FERC is an independent government agency that regulates interstate transport of oil and natural gas and electric power transmission. It has a long-standing reputation as a highly technocratic, non-partisan organization.
Perry asked FERC in September to create a rule that would compensate plants that keep 90 days of supply on site — primarily coal and nuclear facilities — arguing this so-called baseload energy is necessary to keep the U.S. grid resilient.
"There is no ask here for a subsidy for coal," Murray said. "It's to pay the coal-fired generators and the nuclear electricity generators for having the capacity in the grid to keep the lights on."
Murray noted that during the recent "bomb cyclone" and cold snap that followed, higher power demand pushed natural gas prices to $175 per million British thermal unit — 60 times their typical level.
However, that statistic is misleading. Prices only spiked to that level in one area of New York, according to Jacob Meisel, chief weather analyst at Bespoke Weather Services.
Power prices did rise in many parts of the United States, he said, particularly in New England, where there is limited natural gas pipeline capacity. During extreme cold, home heating competes with power plants for natural gas supplies.
But in New England, oil-fired plants played a much greater role than coal plants in making up for increased power demand during the cold snap. Oil provided more then 30 percent of power during the period, while coal units supplied 4-6 percent.

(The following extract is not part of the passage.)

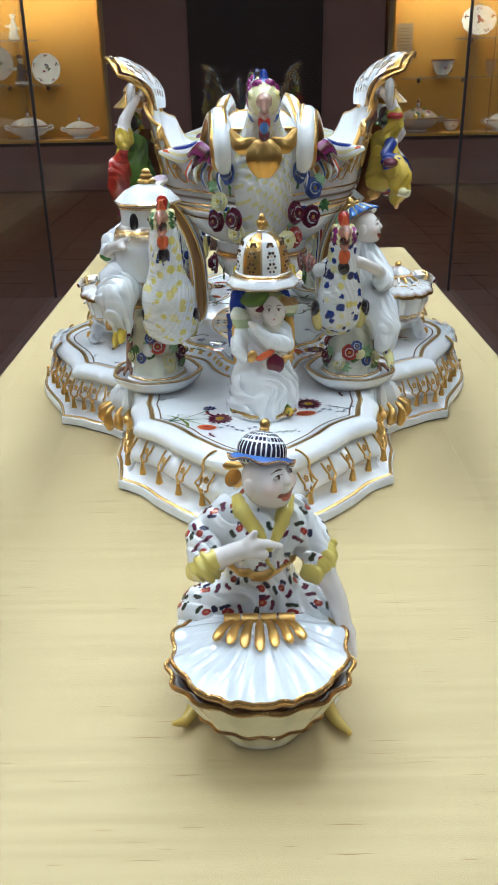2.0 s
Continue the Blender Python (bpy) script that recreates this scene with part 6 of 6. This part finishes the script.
CAST = caster_statue().mesh("caster_statue")
DOME, FIN = caster_dome().mesh("pierced_dome"), caster_finial().mesh("finial")
FOOT = lathe([(0.0355, 0.0005), (0.0370, 0.0020), (0.0372, 0.0060), (0.0362, 0.0075), (0.0345, 0.0080)], [WHITE, WHITE, GOLD, GOLD, WHITE], 8, lambda a, i: 1).mesh("base_plate", smooth=False)


def caster(m):
    e = empty("sugar_caster", "white porcelain caster, embracing pair under a pierced dome", "sugar caster", m, "sugar casters")
    part("caster_statue", CAST, None, e, "white-robed pair statue with blue cloak")
    d = part("pierced_dome", DOME, None, e, "white and gold dome with petal brim, dark dots for holes")
    part("finial", FIN, None, d, "gold bud finial")
    part("base_plate", FOOT, None, e, "eight-sided white base edged in gold", m=pose(0, 0, 0, 0, 0, 22.5))
    return e


caster(pose(0.010, -0.281, 0.0704))
caster(pose(0.006, 0.288, 0.0704, 0, 0, 180))


# ---- double boxes ----
def double_box(m):
    """Shell-lidded double box; long side along y, front towards -x."""
    e = empty("double_box", "white porcelain double box with shell lids and gilt scrolls", "lidded box", m, "double boxes")
    w = lambda a, i: (1 + 0.035 * math.cos(18 * a)) * (1 - 0.10 * abs(math.cos(a)) ** 8)
    s = lathe([(0.60, 0.0235), (0.66, 0.025), (0.80, 0.037), (0.83, 0.040), (0.95, 0.058), (0.985, 0.067), (0.96, 0.0675)], [WHITE, WHITE, GOLD, WHITE, WHITE, WHITE, WHITE], 72, w).moved(Matrix.Diagonal((0.043, 0.074, 1, 1)))
    part("body", s, None, e)
    feet = lathe([(0.030, 0.012), (0.036, 0.014), (0.040, 0.020), (0.046, 0.0265)], [GOLD, WHITE, WHITE, WHITE], 48, lambda a, i: 1 + 0.05 * math.cos(8 * a), (0.75, 1.05))
    for a in (38, 142, 218, 322):
        c, t = math.cos(radians(a)), math.sin(radians(a))
        sx, sy = 0.036 * c, 0.062 * t
        p = curve([(sx * 0.62, sy * 0.62, 0.022), (sx * 0.85, sy * 0.85, 0.019), (sx * 0.92, sy * 0.92, 0.010), (sx * 1.0, sy * 1.0, 0.0055), (sx * 1.10, sy * 1.10, 0.009), (sx * 1.05, sy * 1.05, 0.014)], 5)
        feet.merge(tube(p, list(np.interp(np.linspace(0, 1, len(p)), [0, 0.5, 1], [0.010, 0.0070, 0.0050])), WHITE, 10))
        feet.merge(tube([(q[0] * 1.10, q[1] * 1.06, q[2] + 0.0035) for q in p], 0.0024, GOLD, 6))
    for k in (-1, 1):
        feet.merge(tube(curve([(k * 0.030, 0, 0.020), (k * 0.033, 0, 0.010), (k * 0.035, 0, 0.0015)], 4), [0.010, 0.0098, 0.0095, 0.009, 0.0088, 0.009, 0.0095, 0.0105, 0.0115], WHITE, 12, (1, 0.4), up=(1, 0, 0)))
    part("scroll_feet", feet, None, e, "white scroll feet edged in gold")
    leafs = Sheet()
    for sx in (-1, 1):
        for k in range(-2, 3):
            leafs.merge(tube(curve([(sx * 0.031, 0, 0.006), (sx * 0.037, k * 0.003, 0.014), (sx * 0.039, k * 0.006, 0.022 - abs(k) * 0.003)], 4), [0.0010] * 3 + [0.0020] * 4 + [0.0008] * 2, GOLD, 6))
        for k in (-1, 1):
            sp = [(sx * (0.0405 - 0.0007 * j), k * (0.012 + (0.0065 - 0.0005 * j) * math.cos(a)), 0.046 + (0.0065 - 0.0005 * j) * math.sin(a)) for j, a in enumerate([(2.6 if k > 0 else 0.54) - k * 0.6 * t for t in range(11)])]
            leafs.merge(tube(sp, 0.0017, WHITE, 6)).merge(tube([(q[0] + sx * 0.0013, q[1], q[2]) for q in sp], 0.0008, GOLD, 5))
            leafs.merge(tube(curve([(sx * 0.038, k * 0.004, 0.034), (sx * 0.0375, k * 0.020, 0.031), (sx * 0.034, k * 0.038, 0.034), (sx * 0.026, k * 0.052, 0.040)], 5), 0.0017, GOLD, 6))
    part("gilt_leaves", leafs, None, e, "gold leaf and scroll ornament")
    for k in (-1, 1):
        lid = Sheet()
        rows, cols = 9, 37
        v, c = [], []
        for i in range(rows):
            for j in range(cols):
                a = math.pi * j / (cols - 1)
                q = i / (rows - 1)
                rr = q * (1 + 0.03 * math.cos(12 * a) * q)
                y = k * (0.004 + 0.0745 * rr * math.sin(a) ** 0.8)
                x = 0.0435 * rr * math.cos(a)
                z = 0.0765 - 0.0055 * q * q + 0.0009 * math.cos(24 * a) * q - (0.002 if i == rows - 1 else 0)
                v.append((x, y, z))
                c.append(BROWN if i == rows - 1 else WHITE)
        lid.add(v, grid_faces(rows, cols), c)
        low = [(p[0], p[1], p[2] - 0.0042) for p in v[-cols:]]
        lid.merge(rings([[v[-cols + j] for j in range(cols)], low], [GOLD, BROWN]))
        lid.add(v[-cols:] + low, [(j, j + 1, cols + j + 1, cols + j) for j in range(cols - 1)], [GOLD] * cols + [BROWN] * cols)
        rng = random.Random(8 + k)
        for t in range(11):
            a, q = rng.uniform(0.3, 2.84), rng.uniform(0.45, 0.9)
            lid.merge(flower(0.0026, (0.10, 0.06, 0.04, 0), INK, 5), Matrix.Translation((0.0435 * q * math.cos(a), k * (0.004 + 0.0745 * q * math.sin(a) ** 0.8), 0.0775 - 0.0055 * q * q)))
        lid.merge(tube([(0.0435 * 0.62 * math.cos(a), k * (0.004 + 0.0745 * 0.62 * math.sin(a) ** 0.8), 0.0744 + 0.0008 * math.cos(12 * a)) for a in np.linspace(0.15, 2.99, 40)], 0.0007, GOLD, 5))
        for t in range(6):
            a = 0.5 + 0.43 * t
            lid.merge(tube(curve([(0.012 * math.cos(a), k * (0.012 + 0.008 * math.sin(a)), 0.079), (0.018 * math.cos(a), k * (0.016 + 0.014 * math.sin(a)), 0.0795), (0.024 * math.cos(a), k * (0.018 + 0.022 * math.sin(a)), 0.0765)], 4), [0.0012] * 3 + [0.0022] * 3 + [0.0017] * 2 + [0.0012], (WHITE, GOLD)[t % 2], 6))
        ob = part("shell_lid", lid, None, e, "white shell lid with tiny painted flowers")
        ob.data.materials[0].use_backface_culling = False
        hinge = Sheet()
        for sx in (-1, 1):
            hinge.merge(tube([(sx * 0.024, k * 0.007, 0.079), (sx * 0.036, k * 0.007, 0.0775), (sx * 0.046, k * 0.0075, 0.0720)], [0.0035, 0.0055, 0.0052], [WHITE, GOLD, WHITE], 10))
            hinge.merge(ball((sx * 0.0475, k * 0.0075, 0.0715), (0.003, 0.0032, 0.0032), MAROON))
        part("hinge", hinge, None, ob, "gilt rolled hinge")
    knob = lathe([(0.0180, 0.0760), (0.0195, 0.0785), (0.0185, 0.0800), (0.0165, 0.0830), (0.0100, 0.0880), (0.0045, 0.0900), (0.0032, 0.0915), (0.0050, 0.0935), (0.0030, 0.0965), (0.0010, 0.0970)], [GOLD, GOLD, GOLD, WHITE, WHITE, WHITE, GOLD, GOLD, GOLD, GOLD], 28, lambda a, i: 1 + (0.03 * math.cos(12 * a) if 2 < i < 6 else 0))
    part("knob_cup", knob, None, e, "small domed cup with gold knob")
    return e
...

There were no grid reliability issues during the recent cold spell in PJM Interconnection, which operates the the grid and power markets in 13 Eastern states and Washington DC, according to a spokesperson.
"Unit outages across fuel types were manageable and there were sufficient reserves and no emergency procedures needed," Susan Buehler, chief communications officer at PJM, told CNBC.
On Tuesday, The New York Times published a story on Murray's influence over Trump's energy policy. The report resurfaced accusations by environmental groups that Murray hand-delivered the coal and nuclear subsidy proposal to Perry.
Murray denies that charge.
The groups pointed to wording in a memo Murray gave to Perry during a meeting in March, first revealed last month in photographs seen by In These Times. The investigative reporting website noted the wording closely resembles text from Perry's proposal to FERC:
Immediate action needs to be taken to require organized power markets to value fuel security, fuel diversity, and ancillary services that only base load generating assets, especially coal plants, can provide — Murray Energy memo
Immediate action is necessary to ensure fair compensation in order to stop the imminent loss of generators with on-site fuel supplies, and thereby preserve the benefits of generation diversity and avoid the severe consequences that additional shut-downs would have on the electric grid — Energy Department Grid Resiliency Pricing Rule propsal
In a comment to FERC, the environmental groups said another part of Perry's proposal also resembled Murray's memo.
"These photographs documenting Murray's request to DOE in language that mirrors the language ultimately used in the Proposal adds to the weight of evidence that the Proposal aims to benefit select companies rather than achieve legitimate statutory aims," the groups said.
Murray responded in a letter to FERC, saying the comment was "composed solely of lies, mistruths, and reckless and inaccurate speculation."
Like President Donald Trump, Murray has called global warming a hoax. The consensus among climate scientists is that climate change is real and primarily caused by carbon dioxide emissions from human activity, including burning coal at power plants.